Los humanos nos repetimos; la especie no puede salir de sus rutinas y la dilatada y misteriosa negociación post bélica del partido socialista y los independentistas catalanes de junts ha terminado en una repetición del abrazo de Vergara. Mucho ruido y pocas nueces. Era previsible porque así terminan las guerras carlistas. De lo que ha sido publicitado sobre el acuerdo hay tres aspectos que llaman la atención, y, según sea el estado de ánimo del espectador, llevan a la ira o a la risa. El primero es que se reconocen las profundas discrepancias entre los firmantes, lo que da pie a la reedición de nuevos conflictos ulteriores, como no podría ser de otra manera, para decirlo con un latiguillo muy frecuente en la jerga política, y de este modo nuevas ocasiones para nuevos abrazos.

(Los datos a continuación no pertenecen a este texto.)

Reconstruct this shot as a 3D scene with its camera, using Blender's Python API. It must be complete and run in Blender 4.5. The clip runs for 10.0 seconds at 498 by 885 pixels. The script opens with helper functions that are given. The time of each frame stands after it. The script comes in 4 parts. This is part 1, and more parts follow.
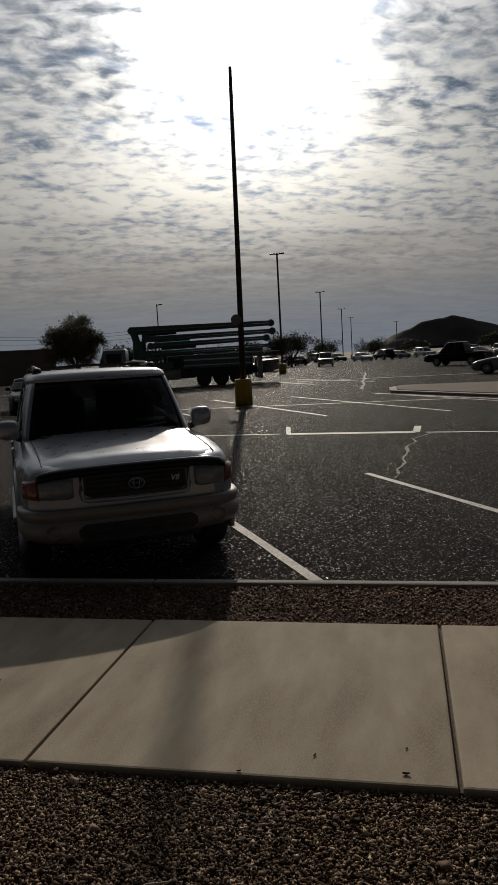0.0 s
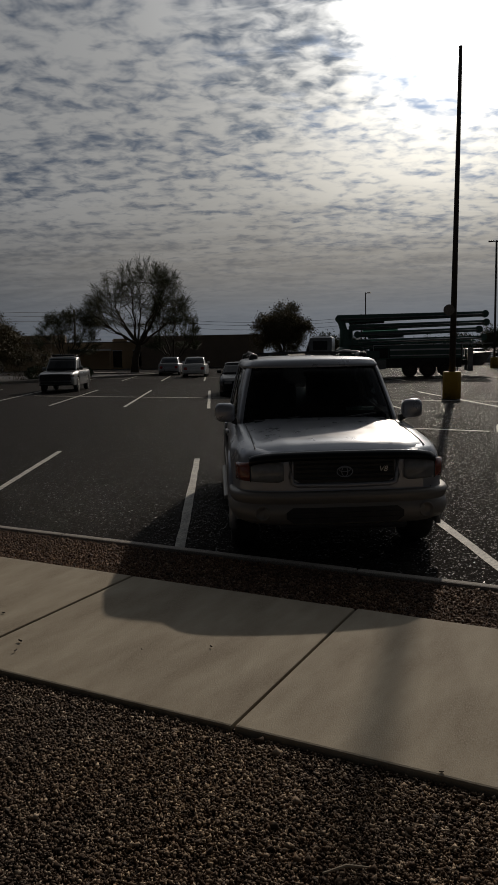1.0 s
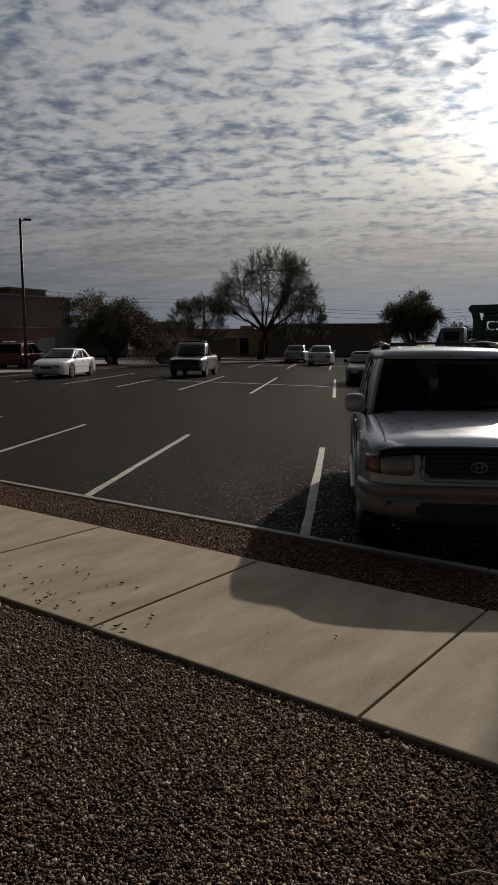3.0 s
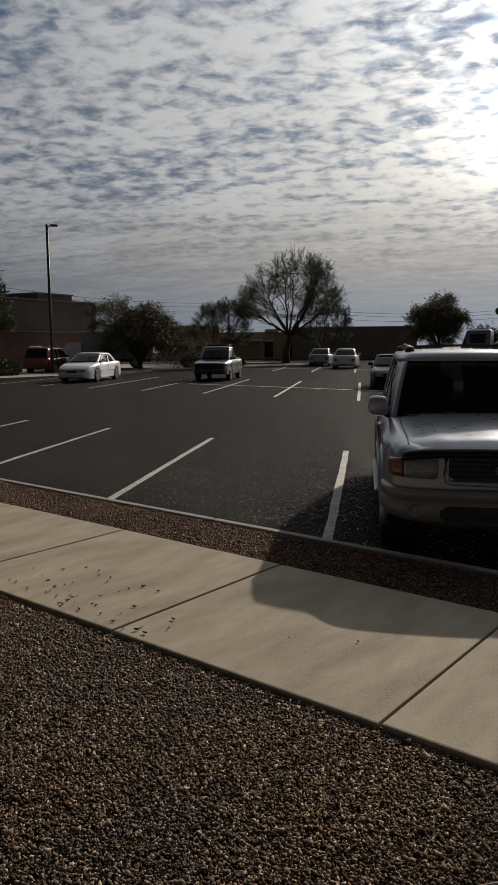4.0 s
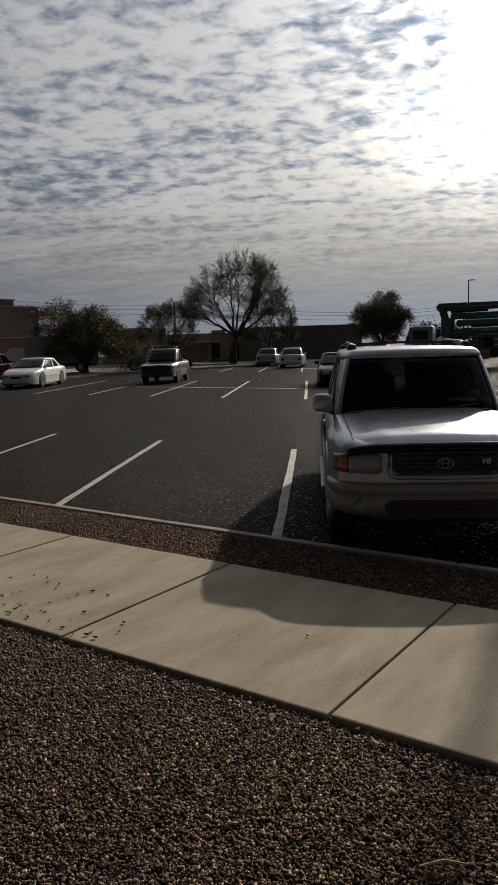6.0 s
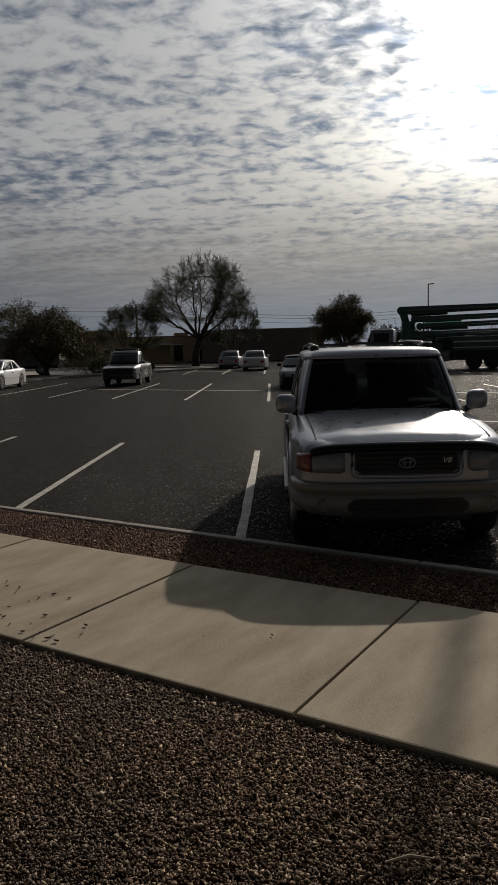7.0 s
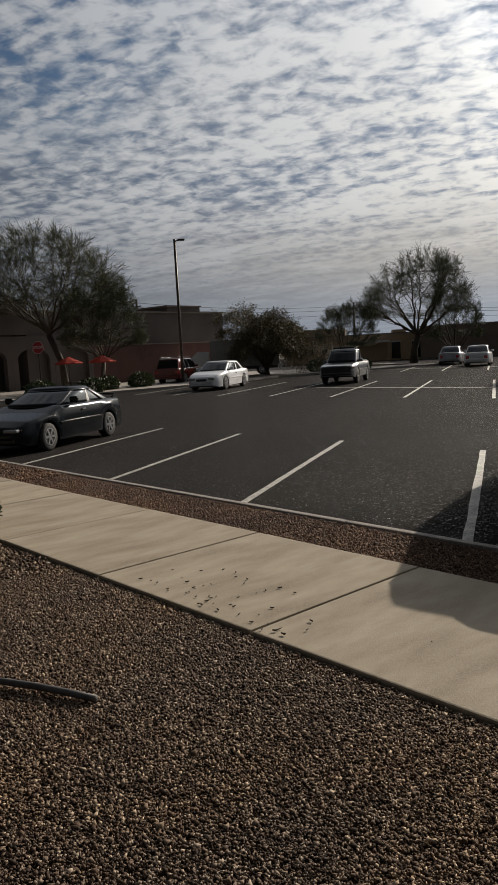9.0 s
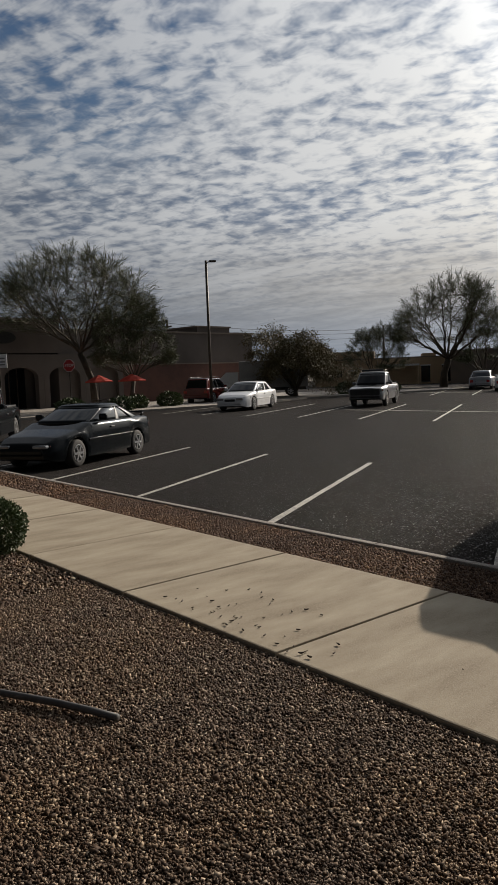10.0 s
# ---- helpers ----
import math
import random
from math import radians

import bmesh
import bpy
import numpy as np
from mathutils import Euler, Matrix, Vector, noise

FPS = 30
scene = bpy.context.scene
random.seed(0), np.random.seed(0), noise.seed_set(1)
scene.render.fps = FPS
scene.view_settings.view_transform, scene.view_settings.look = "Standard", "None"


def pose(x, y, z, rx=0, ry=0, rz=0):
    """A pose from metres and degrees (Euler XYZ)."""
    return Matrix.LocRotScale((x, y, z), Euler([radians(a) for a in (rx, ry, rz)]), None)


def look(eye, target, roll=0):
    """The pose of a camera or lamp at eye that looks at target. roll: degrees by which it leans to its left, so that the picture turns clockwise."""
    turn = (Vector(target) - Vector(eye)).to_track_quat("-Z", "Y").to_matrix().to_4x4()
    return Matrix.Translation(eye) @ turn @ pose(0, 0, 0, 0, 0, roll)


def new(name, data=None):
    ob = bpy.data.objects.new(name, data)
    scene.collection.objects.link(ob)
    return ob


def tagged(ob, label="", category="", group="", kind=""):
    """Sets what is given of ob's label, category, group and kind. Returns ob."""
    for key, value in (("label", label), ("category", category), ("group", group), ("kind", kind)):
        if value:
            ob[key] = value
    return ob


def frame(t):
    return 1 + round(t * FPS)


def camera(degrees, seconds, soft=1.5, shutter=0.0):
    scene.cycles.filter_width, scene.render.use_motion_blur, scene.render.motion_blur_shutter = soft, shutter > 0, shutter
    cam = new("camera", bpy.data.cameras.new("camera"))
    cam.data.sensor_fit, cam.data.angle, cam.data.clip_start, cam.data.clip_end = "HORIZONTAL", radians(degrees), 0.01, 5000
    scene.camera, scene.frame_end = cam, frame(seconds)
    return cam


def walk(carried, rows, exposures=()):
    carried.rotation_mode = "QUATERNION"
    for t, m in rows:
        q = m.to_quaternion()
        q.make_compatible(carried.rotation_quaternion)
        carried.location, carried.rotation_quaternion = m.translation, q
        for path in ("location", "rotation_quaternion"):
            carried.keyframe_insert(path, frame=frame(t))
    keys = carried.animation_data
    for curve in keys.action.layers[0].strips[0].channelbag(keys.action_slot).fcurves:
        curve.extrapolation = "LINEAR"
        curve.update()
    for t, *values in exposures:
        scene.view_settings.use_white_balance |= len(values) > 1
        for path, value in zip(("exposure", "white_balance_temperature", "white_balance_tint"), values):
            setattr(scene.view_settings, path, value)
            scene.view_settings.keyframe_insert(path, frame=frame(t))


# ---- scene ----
cam = camera(37.2, 10.0)
PATH = [
    (0, (1.658, -2.746, 1.683), (1.244, -0.802, 1.453), -3.2),
    (0.5, (1.607, -2.754, 1.685), (0.928, -0.889, 1.437), -2.5),
    (1, (1.576, -2.814, 1.703), (0.662, -1.052, 1.462), -1.2),
    (1.5, (1.56, -2.83, 1.701), (0.542, -1.129, 1.435), -1.5),
    (2, (1.565, -2.82, 1.684), (0.595, -1.096, 1.39), -1.5),
    (2.5, (1.547, -2.84, 1.695), (0.525, -1.145, 1.406), -0.8),
    (2.7, (1.533, -2.866, 1.711), (0.437, -1.217, 1.432), -0.4),
    (3.8, (1.518, -2.827, 1.701), (0.243, -1.309, 1.436), -0.0),
    (4, (1.53, -2.827, 1.703), (0.286, -1.282, 1.444), -0.4),
    (4.5, (1.55, -2.822, 1.702), (0.349, -1.244, 1.439), -0.7),
    (5, (1.565, -2.843, 1.704), (0.389, -1.246, 1.44), -1.0),
    (5.5, (1.571, -2.856, 1.698), (0.395, -1.265, 1.408), -0.7),
    (6, (1.58, -2.838, 1.702), (0.444, -1.213, 1.443), -1.7),
    (6.2, (1.594, -2.843, 1.702), (0.489, -1.19, 1.49), -1.8),
    (7.3, (1.561, -2.818, 1.672), (0.51, -1.139, 1.396), -1.7),
    (7.5, (1.562, -2.827, 1.679), (0.449, -1.19, 1.399), -2.4),
    (8, (1.509, -2.822, 1.669), (0.21, -1.323, 1.411), -3.1),
    (8.5, (1.498, -2.809, 1.67), (0.113, -1.388, 1.419), -4.5),
    (9, (1.483, -2.83, 1.674), (-0.011, -1.521, 1.438), -3.1),
    (9.5, (1.453, -2.824, 1.654), (-0.126, -1.623, 1.399), -2.3),
    (10, (1.434, -2.805, 1.647), (-0.11, -1.546, 1.471), -2.2),
]
EXPOSURES = [(0, -1.25), (0.4, -1.7), (1, -1.45), (1.6, -1.0), (2, -0.85), (2.5, -0.95), (3.8, -0.5), (6, -0.5), (7.4, -0.95), (8.5, -0.45), (9.5, -0.05), (10, -0.1)]
walk(cam, [(t, look(eye, target, roll)) for t, eye, target, roll in PATH], EXPOSURES)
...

La segunda cuestión es el propósito, contradictorio con el anterior, de que este pacto se hace para resolver el conflicto histórico con Cataluña. ¿Y de qué van a vivir los hijos y nietos de los firmantes cuando se dediquen a la política? La única garantía que da seguridad a los pactantes y a sus adversarios es que el conflicto histórico no se resolverá nunca porque, si así fuera, carlistas catalanes y  centralistas españoles habrían mudado de naturaleza. A día de hoy, no hay una sola cabeza en el país que pueda imaginar cómo sería este si se resuelve el mentado conflicto histórico.

Y la prueba de que el conflicto seguirá abierto es que los firmantes no se fían el uno del otro y han previsto un mecanismo internacional (no una institución sino un mecanismo, lo que hace pensar que el aludido será un modelo de última generación de inteligencia artificial) para acompañar (como si los firmantes fueran ciegos), verificar (como si fueran truhanes y fulleros) y realizar seguimiento de todo el proceso de negociación (siempre hay un proceso como en la literatura de Kafka) y los acuerdos entre ambas formaciones. ¿Y qué hará el mecanismo internacional si el proceso de negociación se estanca o se tuerce o simplemente decae? ¿reclamar al maestro armero?

El malestar nacionalista que se registra en la falda meridional de la cordillera pirenaica desde dos siglos atrás, no es más que el resultado de que lo que llamamos España es un proyecto inacabado y quizá imposible. El estado liberal no consiguió imponerse en todos los territorios de los antiguos reinos de Castilla. Aragón y Navarra por circunstancias que aún están vigentes: el centralismo político y financiero, el poder de las oligarquías latifundistas, una monarquía no aceptada y una constitución insuficiente en el reconocimiento del país que quiere regular. Este malestar nacionalista carece de fuerza para su objetivo de independencia, la famosa y trajinada unilateralidad, pero es suficiente para tener periódicamente en vilo a todo el país.

Don Puigdemont ha apurado la negociación hasta crispar los nervios a buena parte del censo, a derecha e izquierda, y ha debido comprender la necesidad de poner fin al suspense cuando ha visto en la tele a los squadristi del fascio local acosar las sedes de su cofirmante del pacto, estimulados y avalados por don Aznar, doña Aguirre, doña Ayuso y compañía. Si el pijerío catalán sueña con una independencia suave y burbujeante como una copa de cava, en la meseta te hacen tomar aceite de ricino. Eso también lo saben los catalanes.

Don Sánchez, una vez más, se ha salido con la suya. Lo más destacado, y sólido, del acuerdo es sin duda que la bonanza y el buen rollo entre los firmantes durará toda la legislatura. Eso significa que habrá presupuestos y desarrollos legislativos que la coalición reaccionaria no podrá frenar. Cuando acabe la legislatura, don Puigdemont seguirá ahí, como el dinosaurio del cuento. Pero quién sabe qué novedades nos traerá entretanto este tiempo en aceleración cuántica hasta que llegue el próximo abrazo de Vergara, que es el cometa Halley de nuestra historia patria.